(A. Catapano) – Pochi testimoni, molti «non so, non ricordo», alcune palesi reticenze. Il presunto sparatore che ricorda solo di aver preso «un sacco di botte» ma non di aver impugnato una pistola, mentre i suoi complici sono spariti nel nulla. Il ferito più grave che non è ancora in grado di raccontare cosa gli è accaduto, mentre i suoi compagni ricordano poco e niente o si guardano bene dal metterlo a verbale. Un mese dopo gli incidenti di viale Tor di Quinto, tragico prologo della finale di Coppa Italia, il quadro a disposizione dei pm Eugenio Albamonte e Antonino Di Maio contiene ancora troppe zone d’ombra, a cominciare dal movente: cosa ha innescato la sparatoria? Il gesto di un folle o, più probabilmente, un agguato romanista preparato maldestramente? E chi si voleva colpire, il pullman con famiglie o gli ultrà del Napoli? Cominciamo dai fatti.

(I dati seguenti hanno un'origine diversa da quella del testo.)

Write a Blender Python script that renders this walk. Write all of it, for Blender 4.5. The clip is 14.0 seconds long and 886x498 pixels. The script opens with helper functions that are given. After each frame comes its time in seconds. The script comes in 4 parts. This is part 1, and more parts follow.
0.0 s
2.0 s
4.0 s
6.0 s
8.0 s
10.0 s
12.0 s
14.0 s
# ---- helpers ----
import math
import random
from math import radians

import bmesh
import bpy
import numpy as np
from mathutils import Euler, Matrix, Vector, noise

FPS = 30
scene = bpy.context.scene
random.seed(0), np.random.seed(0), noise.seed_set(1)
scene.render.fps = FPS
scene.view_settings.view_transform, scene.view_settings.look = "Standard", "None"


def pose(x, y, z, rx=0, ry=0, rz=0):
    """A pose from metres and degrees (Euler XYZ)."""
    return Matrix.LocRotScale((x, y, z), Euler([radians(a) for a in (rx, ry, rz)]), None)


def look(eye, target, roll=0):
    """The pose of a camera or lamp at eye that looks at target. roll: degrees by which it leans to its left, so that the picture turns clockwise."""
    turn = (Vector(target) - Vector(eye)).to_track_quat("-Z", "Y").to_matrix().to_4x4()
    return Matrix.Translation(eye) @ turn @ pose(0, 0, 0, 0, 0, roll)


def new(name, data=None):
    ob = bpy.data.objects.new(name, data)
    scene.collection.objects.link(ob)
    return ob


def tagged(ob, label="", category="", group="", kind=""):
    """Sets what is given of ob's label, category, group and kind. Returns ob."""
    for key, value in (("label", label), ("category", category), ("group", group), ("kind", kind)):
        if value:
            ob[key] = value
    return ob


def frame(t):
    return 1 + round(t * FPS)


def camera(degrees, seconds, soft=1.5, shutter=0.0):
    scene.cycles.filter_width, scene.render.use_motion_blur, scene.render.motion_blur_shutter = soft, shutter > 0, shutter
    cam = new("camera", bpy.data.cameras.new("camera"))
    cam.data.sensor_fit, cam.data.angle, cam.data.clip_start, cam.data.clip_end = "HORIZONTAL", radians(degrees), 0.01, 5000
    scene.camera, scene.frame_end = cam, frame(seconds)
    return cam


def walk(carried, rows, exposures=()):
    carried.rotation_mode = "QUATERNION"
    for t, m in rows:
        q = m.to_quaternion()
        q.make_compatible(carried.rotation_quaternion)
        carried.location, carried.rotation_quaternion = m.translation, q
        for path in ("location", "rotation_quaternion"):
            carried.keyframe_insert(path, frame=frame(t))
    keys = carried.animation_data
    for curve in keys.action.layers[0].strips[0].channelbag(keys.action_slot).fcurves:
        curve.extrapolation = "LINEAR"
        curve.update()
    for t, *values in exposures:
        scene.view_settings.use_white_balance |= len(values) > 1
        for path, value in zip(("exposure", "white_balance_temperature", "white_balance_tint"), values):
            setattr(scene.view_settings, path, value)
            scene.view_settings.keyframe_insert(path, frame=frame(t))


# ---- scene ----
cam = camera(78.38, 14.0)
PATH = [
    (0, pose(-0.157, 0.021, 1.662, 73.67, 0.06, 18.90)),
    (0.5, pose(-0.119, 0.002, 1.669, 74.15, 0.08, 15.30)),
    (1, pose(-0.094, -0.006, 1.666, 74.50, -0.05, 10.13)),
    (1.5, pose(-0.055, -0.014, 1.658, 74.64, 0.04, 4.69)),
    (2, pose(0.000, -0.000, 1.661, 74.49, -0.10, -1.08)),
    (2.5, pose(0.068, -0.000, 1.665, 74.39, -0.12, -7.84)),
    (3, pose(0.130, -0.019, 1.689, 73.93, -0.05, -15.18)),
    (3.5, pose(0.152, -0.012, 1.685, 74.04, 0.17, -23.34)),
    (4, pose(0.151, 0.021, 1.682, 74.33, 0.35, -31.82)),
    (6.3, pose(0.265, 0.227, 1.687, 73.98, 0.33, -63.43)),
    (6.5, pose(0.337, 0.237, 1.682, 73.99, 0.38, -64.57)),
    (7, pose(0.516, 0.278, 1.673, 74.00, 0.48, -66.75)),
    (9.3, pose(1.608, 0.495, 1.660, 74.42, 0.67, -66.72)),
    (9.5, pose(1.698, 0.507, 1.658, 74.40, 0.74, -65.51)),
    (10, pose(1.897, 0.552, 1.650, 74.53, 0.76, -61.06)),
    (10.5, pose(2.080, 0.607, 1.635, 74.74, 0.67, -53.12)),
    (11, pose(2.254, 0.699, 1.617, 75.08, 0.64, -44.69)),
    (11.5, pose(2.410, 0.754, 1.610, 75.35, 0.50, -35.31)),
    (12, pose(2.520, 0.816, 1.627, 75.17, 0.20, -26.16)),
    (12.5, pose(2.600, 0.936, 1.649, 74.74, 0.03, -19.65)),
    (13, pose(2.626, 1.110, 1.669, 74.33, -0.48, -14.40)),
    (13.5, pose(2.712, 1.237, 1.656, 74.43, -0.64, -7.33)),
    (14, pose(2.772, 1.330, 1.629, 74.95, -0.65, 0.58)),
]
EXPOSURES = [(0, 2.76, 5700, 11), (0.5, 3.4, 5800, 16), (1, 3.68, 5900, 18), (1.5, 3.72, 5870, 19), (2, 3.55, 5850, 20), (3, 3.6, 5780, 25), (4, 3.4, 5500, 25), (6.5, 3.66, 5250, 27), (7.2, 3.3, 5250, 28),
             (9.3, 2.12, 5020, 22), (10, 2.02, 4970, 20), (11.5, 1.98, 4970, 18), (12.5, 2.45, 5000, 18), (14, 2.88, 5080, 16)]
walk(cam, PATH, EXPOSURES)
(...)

Prima degli spari Daniele De Santis, alias Gastone, ultrà romanista in età pensionabile e mina vagante dell’estrema destra romana, è accusato del tentato omicidio volontario di tre tifosi del Napoli. Gli avrebbe sparato quattro colpi con una Benelli 7.65 con la matricola abrasa. I pm ne sono convinti, sebbene l’esame dello stub non sia stato completamente positivo e solo un testimone, Raffaele Puzone, lo abbia visto sparare, «anche se — ha fatto mettere a verbale — non sarei in grado di riconoscerlo». Quel che è certo è che alle 18 circa del 3 maggio quest’«uomo corpulento, con la barba, vestito di nero» esce dal suo covo-abitazione, si affaccia su viale Tor di Quinto, dove transitano i tifosi del Napoli, attacca un pullman pieno di donne, bambini e un disabile, con due pericolose bombe carta. Chi è a bordo del pullman, terrorizzato, dai finestrini chiede aiuto ad un gruppo di tifosi napoletani che in quel momento transita sul viale, dall’altra parte della carreggiata. I tifosi, circa una decina di persone, rispondono subito alla richiesta di soccorso, attraversano la strada, individuano il pazzo, che a quel punto comincia a indietreggiare, lo inseguono. In pochi metri gli piombano addosso. Ciro Esposito, riconosciuto da uno dei componenti del pullman per lo «zaino beige », è il primo «a placcarlo e farlo cadere a terra». Accanto a lui ci sono gli altri due colpiti dagli spari, Gennaro Fioretti (anche se non lo ricorda) e Alfonso Esposito (lo ha ammesso), e Raffaele Puzone, che la sera stessa si presenta in ospedale per raccontare la sua versione dei fatti. Un mese dopo, la sua è ancora l’unica testimonianza spontanea a disposizione dei pm. Lo stesso testimone del pullman alla Gazzetta racconta che «Ciro e gli altri non erano armati», che «mentre De Santis indietreggiava nel vialetto, quattro persone incappucciate che erano con lui sparavano petardi e fumogeni» e che «dal momento del placcaggio di Ciro agli spari sono passati 10-15 secondi, ma a quel punto il pullman è avanzato e io non ho visto chi ha sparato».
E dopo… Sappiamo che Daniele De Santis, abbandonato dai suoi complici abili a scappare attraverso una rete, viene pestato da decine e decine di ultrà napoletani sopraggiunti, che con la stessa pistola con cui avrebbe sparato viene ripetutamente colpito alla testa, e che sulla scena del crimine vengono ritrovati pure un paio di guanti neri e un coltello a serramanico. Le perizie di venerdì stabiliranno a chi appartenevano, ma non chiariranno, ad esempio, cosa ci faceva quella jeep bianca sulla scena del crimine e quell’uomo che all’ingresso del vialetto aveva tutta l’aria di fare da «palo». Infine, la domanda delle domande, da girare alle autorità: possibile che davanti al civico 57 di viale Tor di Quinto non ci fosse lo straccio di un poliziotto?